Ownership learning curve

It was tough learning the cash flow—the ‘business of the business.’ You know, when sales taxes are due… so learning the back end of cash flow balance was probably the biggest understanding of the business.

Portfolio breakdown

We clustered ourselves in Pinellas County and Hillsborough County, and we now have two in Pasco County. They’re probably all about an hour and 15 minutes apart. Then in January of 2024, we have a village Inn in Roosevelt opening, which I'm super excited about, which will be our second restaurant in Largo where the original is located, so we’re going to have two in that city…. We then bought Riverview, Brandon and Land O’Lakes out of their bankruptcy. We did three at one time. Then for this year…. I got an opportunity to buy a second-generation restaurant, which was Daddy’s Grill, and I turned that one into a Village Inn. Then another franchise partner who was a one-store operator, he decided to retire, and we bought his restaurant.

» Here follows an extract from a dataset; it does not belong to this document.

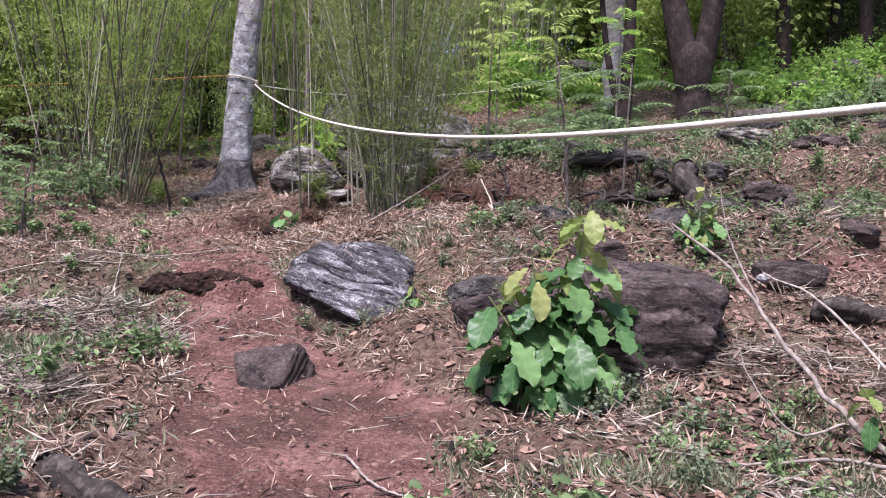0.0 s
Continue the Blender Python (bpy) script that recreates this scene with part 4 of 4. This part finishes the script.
scatter(herb("low herb with small oval green leaves", 9, 0.2, 0.05, LEAF_HERB), spots(14, -4.5, -1.2, 3.2, 9.5, left_side) + spots(16, 0.2, 3.2, 3.0, 5.0, right_side) + spots(40, -0.4, 5, 6.6, 12, lower_slope), 0.6, 1.2)
scatter(herb("taller herb with soft green leaves", 7, 0.36, 0.075, LEAF_HERB), spots(12, -5, -1.8, 4, 10, left_side) + spots(20, 0, 5.5, 8, 13, right_side) + [(-2.05, 6.3), (-0.05, 3.3), (0.5, 3.2), (-1.95, 5.6), (-2.2, 4.9)], 0.55, 1.15)
scatter(herb("feathery green bamboo shoot", 16, 0.34, 0.09, LEAF_BAMBOO, "bamboo_shoot", True), [(-1.8, 11.0), (-1.65, 11.0), (-0.2, 10.3), (-0.1, 9.9), (0.3, 9.9), (-0.9, 10.9), (-1.72, 11.2)], 0.65, 1.05)
scatter(herb("bright feathery bamboo shoot beside the leaf litter", 16, 0.36, 0.09, LEAF_FRESH, "bamboo_shoot", True), [(-5.0, 14.2), (-5.3, 14.5), (-4.75, 13.9), (-4.9, 14.5)], 0.8, 1.3)
scatter(herb("grey-green herb with fine leaves", 10, 0.2, 0.035, LEAF_GREY), spots(36, -4.2, -1.4, 3, 7.6, left_side) + spots(18, 0.0, 0.9, 6.3, 8.6) + spots(18, 0.8, 4, 2.8, 4.8, right_side) + spots(22, 0.4, 5, 6.8, 11, lower_slope) + [(1.1, 4.9), (1.25, 4.85), (0.95, 4.8), (-0.9, 6.95), (-0.6, 6.8), (-0.3, 6.7), (-1.1, 7.0), (0.05, 7.8), (0.18, 7.92), (-0.02, 7.65)], 0.7, 1.4)
scatter(herb("small fresh green plant in the leaf litter", 6, 0.14, 0.045, LEAF_HERB), spots(16, -5.5, -3.0, 9.5, 14.5, left_side) + spots(26, -6.5, -1.2, 15.2, 19.5), 0.7, 1.5)


def feather_sapling(at, label, tall, lean, fronds, leaf=LEAF_HERB):
    """A thin stem with long fronds of paired leaflets."""
    t = thing("sapling", at, label, "sapling", "slope saplings")
    p = curve_points([(0, 0, -0.1), (lean * 0.4, 0, tall * 0.5), (lean, 0.05, tall)], 14)
    stem = part("stem", tube(Build(), p, np.linspace(0.02, 0.007, 14), 7).mesh("stem"), BARK_GREY, t)
    for k in range(fronds):
        i = 6 + int(7 * k / fronds)
        a = k * 2.4
        d = np.array([math.cos(a), math.sin(a), 0.35])
        ln = rng.uniform(0.3, 0.6)
        q = curve_points([p[i], p[i] + d * ln * 0.5, p[i] + d * ln + [0, 0, -0.25 * ln]], 10)
        b = tube(Build(), q, 0.003, 4, False)
        m = 18
        f = np.repeat(np.linspace(0.15, 1, m // 2), 2)
        at2 = q[0] + (q[-1] - q[0]) * f[:, None] + [0, 0, 0.2 * ln] * (f * (1 - f))[:, None] * 2
        sgn = np.tile([1.0, -1.0], m // 2)[:, None]
        al = sgn * np.cross(d, [0, 0, 1.0]) + d * 0.35 + [0, 0, -0.25]
        L = rng.uniform(0.08, 0.13, m)
        broad_leaves(b, at2, al, np.cross(al, [0.1, 0.0, 1.0]), L, L * 0.36, 0.2)
        tagged(part("frond", b.mesh("frond"), leaf, stem), kind="stuff")
    return t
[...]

The benefits of coming up from within

I learned everything from A to Z. Working my way up has served me well because I have great empathy and understanding for every position inside the restaurant. When I walk in, I know exactly what they're going through. I know exactly what they are they're dealing with. I have no problem jumping in any spot, because I've worked my way through every position.

Paying it forward

The restaurant industry has what, 300-400% turnover rates? We have about a 90% turnover rate. When you walk into one of our restaurants, it’s not unusual to meet a cook that has been with us for 30 years, or a server that’s on year 17. The longevity of the team development has been really rewarding for us -- we do a lot of great things for our team. For example, in a couple of weeks, we’re closing down our restaurants for the day and taking our entire team to Busch Gardens and riding rollercoasters and we have an awards ceremony. We do this every year, for four years running, and this year we're expecting about 400 people because of the size of our team.